The non disclosure problem is not limited to criminal cases. It happens with regularity in civil cases as well.

The government is notorious for its flouting of the civil discovery rules. With rare exceptions, the federal judges in DC are equally notorious for their "see, hear and speak no evil" approach to DOJ's abuses.

I'm waiting for somebody to investigate THIS issue. But I don't think I'll hold my breath

Mark Sevigny

As someone who was a county prosecutor for over thirty years I can tell you the policy of the office I served was not to split hairs, but to turn over everything. Unless the law prohibited disclosure we disclosed it as a general rule. Occasionally things would get left out through inadvertance or where the investigating agency didn't turn certain reports over to us, but the norm was to give it all to the defense regardless of what the law said we could withhold. The only exception was in the area of confidential informant identities which we fiercely guarded. As a prosecutor, I didn't feel comfortable trying to guess what would be material, relevant, or helpful to the defense at that point in time or somewhere down the road. Determining materiality is the job of the defense and they are in the best position to know. Giving the defense everything just avoids the problem altogether, and I didn't lose sleep wondering if I had made the right decision. Not everyone in the office adhered religiously to this policy and I know one or two who came to grief later over a decision not to turn over some report they thought was unimportant. Why take the risk, not only to your reputation, but of a possible miscarriage of justice?

Eric Rasmusen

As always, it's the cover-up that really proves whether an organization is rotten. If DOJ says everything is fine when they have senior people in danger of going to prison for blatant rule violation, then DOJ's standards are pretty low.

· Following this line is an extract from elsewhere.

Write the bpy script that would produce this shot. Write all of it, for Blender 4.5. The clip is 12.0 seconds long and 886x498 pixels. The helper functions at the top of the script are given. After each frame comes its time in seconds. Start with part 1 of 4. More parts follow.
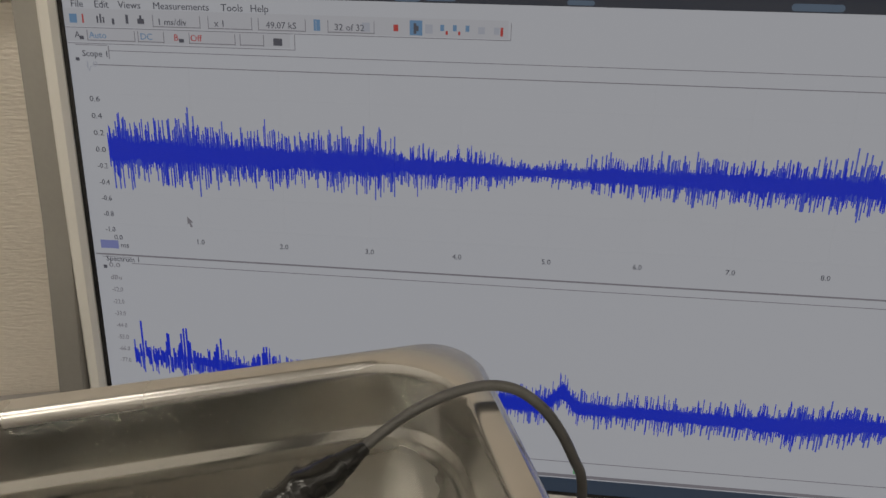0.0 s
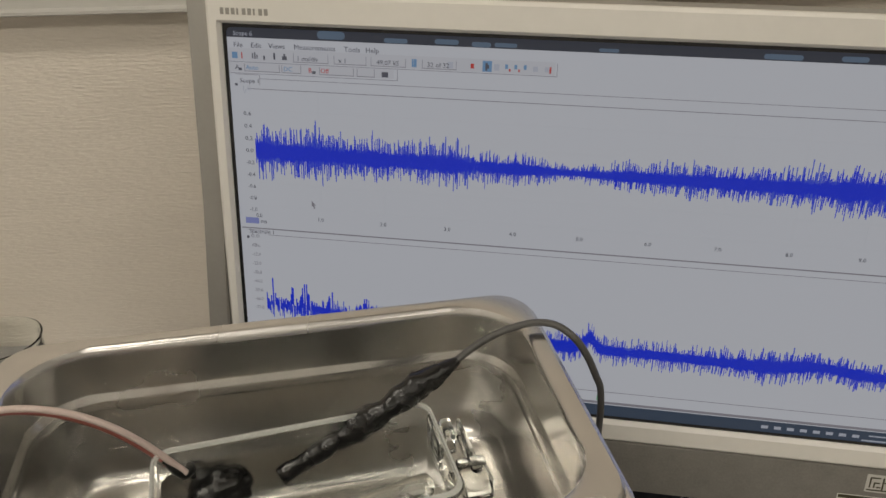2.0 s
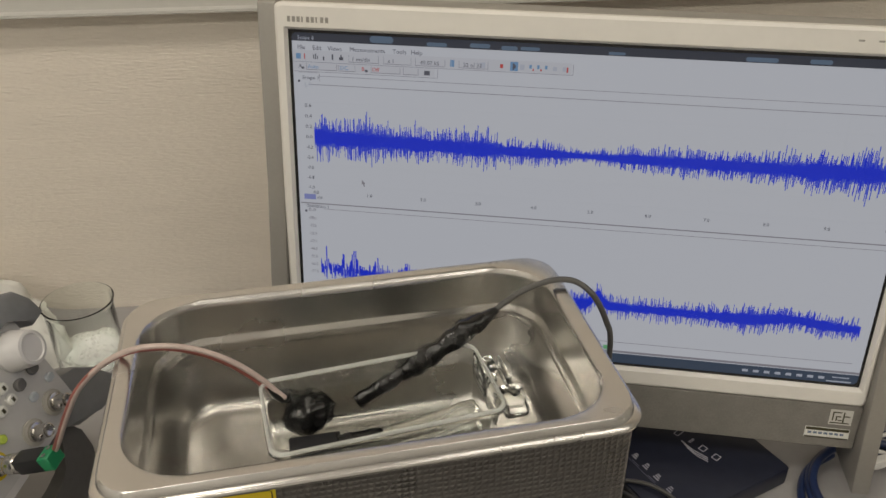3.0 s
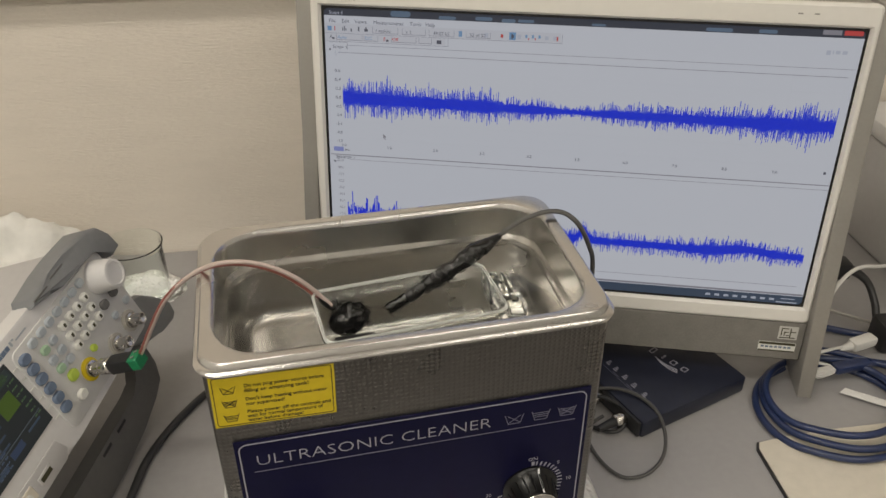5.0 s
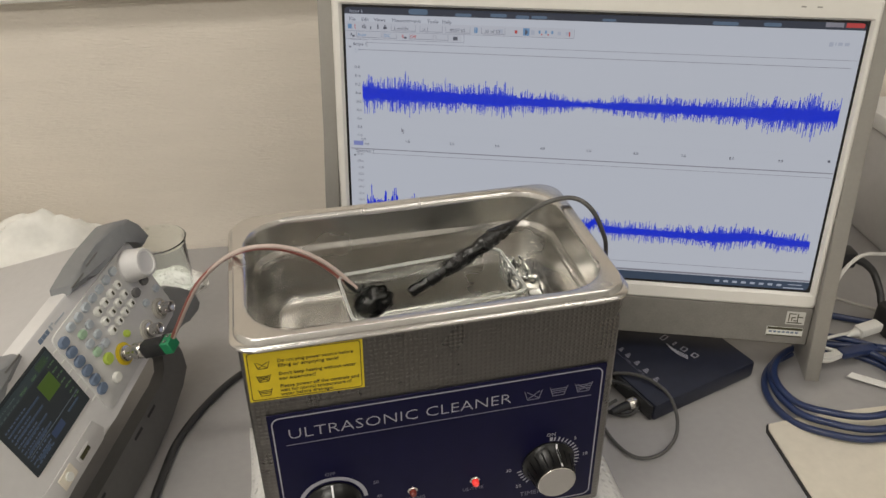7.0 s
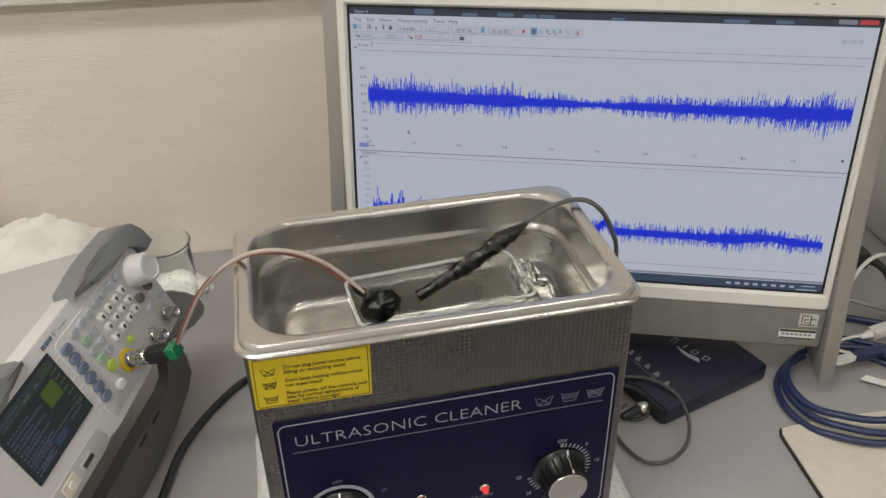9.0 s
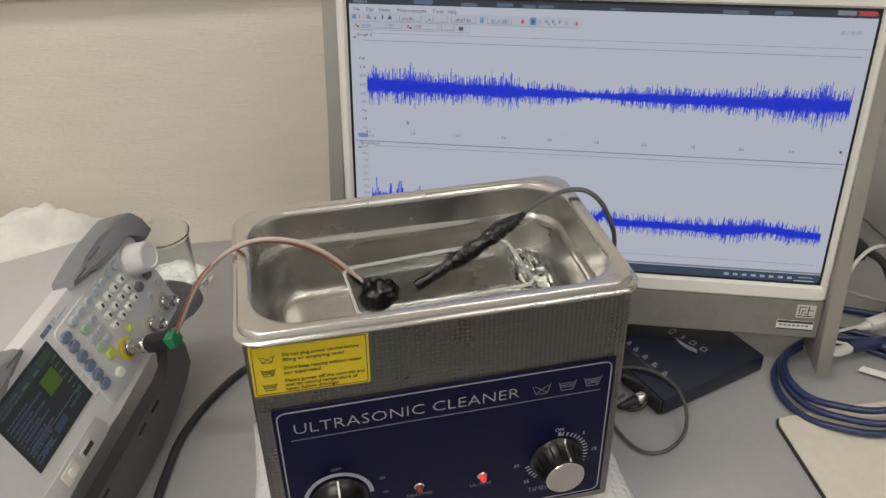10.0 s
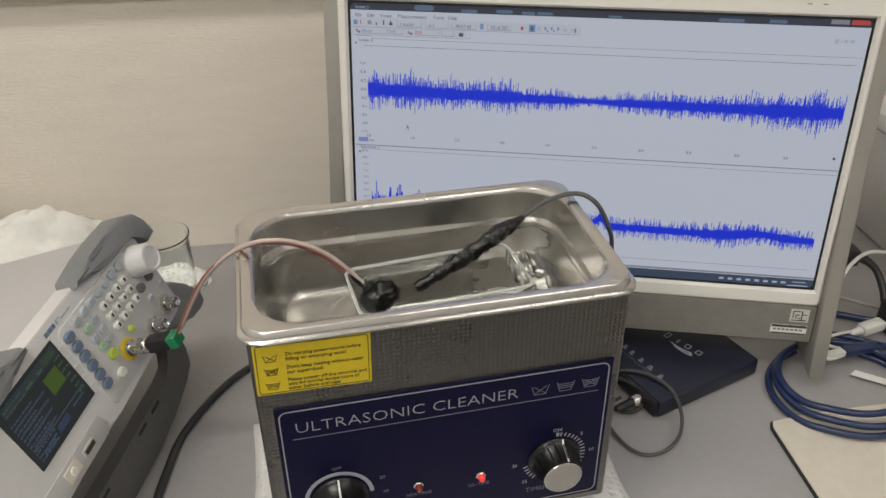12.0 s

"No problem-- completely routine for our anti-corruption chief to be cheating to put senators in jail when the evidence against them looks too weak to work without a thumb on the scale. Why would anybody care about a thing like that? Look at how many of our prosecutors *aren't* guilty of contempt of court. Lots of them!"

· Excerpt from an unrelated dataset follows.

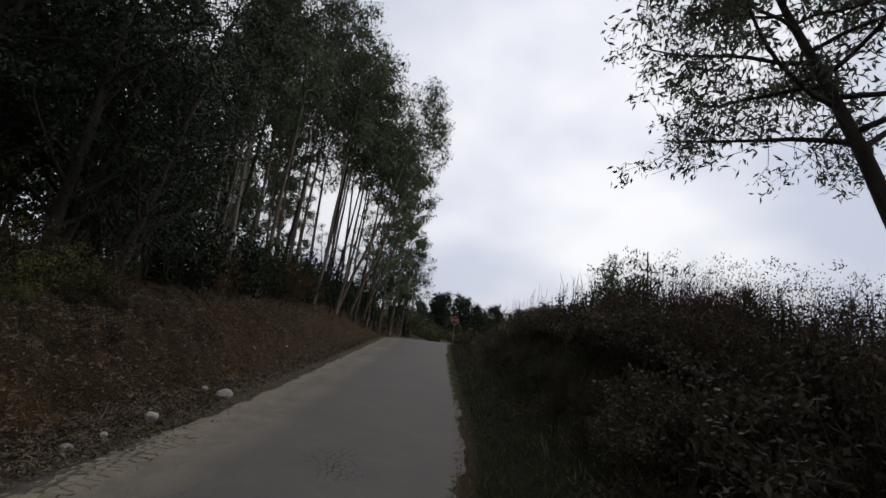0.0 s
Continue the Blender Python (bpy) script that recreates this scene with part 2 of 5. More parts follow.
        col = mix_node(nodes, links, line.outputs["Value"], col, (0.032, 0.027, 0.022))
        inv = nodes.new("ShaderNodeMath")
        inv.operation = "MULTIPLY"
        inv.inputs[1].default_value = -2.0
        links.new(line.outputs["Value"], inv.inputs[0])
        heights.append(inv.outputs["Value"])
    links.new(col, bsdf.inputs["Base Color"])
    bsdf.inputs["Roughness"].default_value = 0.86
    b = nodes.new("ShaderNodeBump")
    b.inputs["Strength"].default_value, b.inputs["Distance"].default_value = 0.45, 0.006
    if len(heights) > 1:
        s = nodes.new("ShaderNodeMath")
        links.new(heights[0], s.inputs[0])
        links.new(heights[1], s.inputs[1])
        heights = [s.outputs["Value"]]
    links.new(heights[0], b.inputs["Height"])
    links.new(b.outputs["Normal"], bsdf.inputs["Normal"])
    return mat


def ground_material():
    """Soil: red clay on the cut bank, leaf litter on the verges, dull green where grass grows; masks from the ground's own soil attribute."""
    mat = bpy.data.materials.new("soil")
    nodes, links, bsdf = nodes_of(mat)
    obj = nodes.new("ShaderNodeTexCoord").outputs["Object"]
    att = nodes.new("ShaderNodeAttribute")
    att.attribute_name = "soil"
    sep = nodes.new("ShaderNodeSeparateColor")
    links.new(att.outputs["Color"], sep.inputs["Color"])
    n1 = noise_node(nodes, links, obj, 1.1, 6.0, 0.6)
    n2 = noise_node(nodes, links, obj, 9.0, 6.0, 0.7)
    n3 = noise_node(nodes, links, obj, 45.0, 4.0, 0.7)
    n4 = noise_node(nodes, links, obj, 4.0, 5.0, 0.65)
    clay = ramp_node(nodes, [(0.28, (0.14, 0.058, 0.025)), (0.42, (0.222, 0.099, 0.037)), (0.56, (0.298, 0.147, 0.052)), (0.72, (0.385, 0.23, 0.088))])
    links.new(n1.outputs["Fac"], clay.inputs["Fac"])
    def harder(fac, low, high):
        r = nodes.new("ShaderNodeMapRange")
        r.inputs["From Min"].default_value, r.inputs["From Max"].default_value = low, high
        r.inputs["To Min"].default_value, r.inputs["To Max"].default_value = 0.12, 0.8
        links.new(fac, r.inputs["Value"])
        return r.outputs["Result"]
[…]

Does this remind anyone of the Roman Catholic church?

Note, too, all the talk about procedural reform, when the obvious problem is that the prosecutors aren't even obeying the current disclosure rules. How about starting by figuring out how to get people to comply with the rules we've got?

Mike

So the Department of Justice cleared itself after conducting an internal investigation?

Would DOJ similarly allow a corporation suspected of criminality to say, "We invested ourselves. We're clear."

How can anyone take the Department of Justice's "investigation" and "findings" seriously?